Free from peanuts, nuts, dairy, soy, fish and shellfish
Use gluten-free pasta or zoodles if you are gluten-intolerant
Omit the fried egg if you have an egg allergy
approx. 1/4 cup olive oil
125 g prosciutto, chopped
1 clove of garlic, about 1 tsp. finely chopped
3 cups roughly chopped asparagus (about 1 large bunch)

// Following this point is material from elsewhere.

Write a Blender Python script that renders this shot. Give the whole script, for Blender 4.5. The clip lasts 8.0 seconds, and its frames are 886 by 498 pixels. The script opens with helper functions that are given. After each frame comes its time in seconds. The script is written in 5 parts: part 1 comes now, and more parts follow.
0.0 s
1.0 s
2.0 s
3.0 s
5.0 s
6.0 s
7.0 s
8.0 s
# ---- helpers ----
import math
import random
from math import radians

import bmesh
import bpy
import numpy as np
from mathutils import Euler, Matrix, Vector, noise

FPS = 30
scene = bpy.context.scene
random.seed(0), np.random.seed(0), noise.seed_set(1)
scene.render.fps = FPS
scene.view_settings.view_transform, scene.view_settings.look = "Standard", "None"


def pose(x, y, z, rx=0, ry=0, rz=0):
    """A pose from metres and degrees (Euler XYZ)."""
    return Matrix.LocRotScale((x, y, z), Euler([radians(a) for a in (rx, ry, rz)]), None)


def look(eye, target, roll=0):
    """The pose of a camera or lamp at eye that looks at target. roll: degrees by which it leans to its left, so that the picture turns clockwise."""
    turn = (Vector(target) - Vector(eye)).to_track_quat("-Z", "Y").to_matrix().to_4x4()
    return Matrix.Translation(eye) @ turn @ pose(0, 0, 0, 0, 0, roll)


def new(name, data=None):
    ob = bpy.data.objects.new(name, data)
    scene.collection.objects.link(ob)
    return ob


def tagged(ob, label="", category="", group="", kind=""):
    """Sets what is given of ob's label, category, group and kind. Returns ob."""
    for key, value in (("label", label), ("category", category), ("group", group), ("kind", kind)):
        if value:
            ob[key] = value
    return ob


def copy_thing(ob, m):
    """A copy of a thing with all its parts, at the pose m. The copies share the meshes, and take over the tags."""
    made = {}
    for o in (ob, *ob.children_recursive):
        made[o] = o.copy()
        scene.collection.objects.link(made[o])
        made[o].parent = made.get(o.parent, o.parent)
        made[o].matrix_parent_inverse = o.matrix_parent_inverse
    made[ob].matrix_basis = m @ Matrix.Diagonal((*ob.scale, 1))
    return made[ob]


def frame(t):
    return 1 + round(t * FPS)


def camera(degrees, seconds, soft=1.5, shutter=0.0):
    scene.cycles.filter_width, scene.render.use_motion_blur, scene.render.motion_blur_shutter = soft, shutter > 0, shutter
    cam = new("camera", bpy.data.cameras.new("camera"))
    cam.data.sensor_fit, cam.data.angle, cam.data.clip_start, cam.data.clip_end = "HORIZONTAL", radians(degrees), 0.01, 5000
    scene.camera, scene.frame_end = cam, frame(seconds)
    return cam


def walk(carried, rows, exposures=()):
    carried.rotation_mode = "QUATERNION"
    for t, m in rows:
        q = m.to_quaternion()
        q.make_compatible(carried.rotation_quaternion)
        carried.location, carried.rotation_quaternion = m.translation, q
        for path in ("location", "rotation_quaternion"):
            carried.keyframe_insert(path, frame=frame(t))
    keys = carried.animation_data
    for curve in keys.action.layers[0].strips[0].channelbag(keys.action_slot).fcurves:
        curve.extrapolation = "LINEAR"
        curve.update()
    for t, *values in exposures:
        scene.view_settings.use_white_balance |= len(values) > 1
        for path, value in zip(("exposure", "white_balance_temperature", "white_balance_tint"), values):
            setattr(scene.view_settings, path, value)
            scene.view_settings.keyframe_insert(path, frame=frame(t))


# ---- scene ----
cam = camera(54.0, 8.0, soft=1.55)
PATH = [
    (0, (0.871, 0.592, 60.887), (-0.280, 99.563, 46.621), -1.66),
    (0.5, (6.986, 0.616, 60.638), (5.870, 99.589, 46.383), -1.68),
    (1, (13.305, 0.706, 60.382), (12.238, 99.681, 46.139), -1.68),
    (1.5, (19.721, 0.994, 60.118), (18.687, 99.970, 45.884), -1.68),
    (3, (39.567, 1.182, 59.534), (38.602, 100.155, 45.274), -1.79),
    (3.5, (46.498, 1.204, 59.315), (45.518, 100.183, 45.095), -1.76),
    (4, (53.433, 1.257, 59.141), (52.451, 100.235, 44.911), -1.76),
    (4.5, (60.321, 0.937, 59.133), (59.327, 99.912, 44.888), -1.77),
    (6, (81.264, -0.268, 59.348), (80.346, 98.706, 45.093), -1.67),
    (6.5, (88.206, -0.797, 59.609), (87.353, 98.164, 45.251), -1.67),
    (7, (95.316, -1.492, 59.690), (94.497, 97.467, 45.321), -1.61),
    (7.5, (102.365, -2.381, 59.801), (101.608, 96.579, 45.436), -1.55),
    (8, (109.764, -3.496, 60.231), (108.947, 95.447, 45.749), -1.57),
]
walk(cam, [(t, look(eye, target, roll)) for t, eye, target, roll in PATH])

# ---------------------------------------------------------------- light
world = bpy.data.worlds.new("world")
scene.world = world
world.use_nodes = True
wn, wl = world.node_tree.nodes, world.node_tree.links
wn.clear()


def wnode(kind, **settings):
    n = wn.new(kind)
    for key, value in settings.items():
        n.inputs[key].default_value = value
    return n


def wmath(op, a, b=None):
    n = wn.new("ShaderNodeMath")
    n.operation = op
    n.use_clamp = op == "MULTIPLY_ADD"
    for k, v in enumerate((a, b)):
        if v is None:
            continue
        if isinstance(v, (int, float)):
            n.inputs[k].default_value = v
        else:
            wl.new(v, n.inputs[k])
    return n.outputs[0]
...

900 g of cherry or grape tomatoes (1 large container)
3/4 cup white wine
2 tbsp. lemon juice (about 1 lemon)
1 cup roughly chopped basil
4 servings of cooked spaghettini*
*pure durum wheat flour pasta
Heat the olive oil in a large non-stick pan. Add the chopped garlic and prosciutto and simmer on medium heat until fragrant. Add the asparagus and give it a good stir. Let the asparagus get a little crispy on medium-high heat; about 5 minutes, stirring often. Add the tomatoes, wine, and lemon juice and turn the heat down to low. Let simmer with the lid on until the cherry tomatoes have popped and the wine has reduced slightly. Add the cooked pasta and chopped basil and toss well. Transfer to a big pasta bowl.
Fry an egg to you or your guests' liking and serve with each individual bowl of pasta.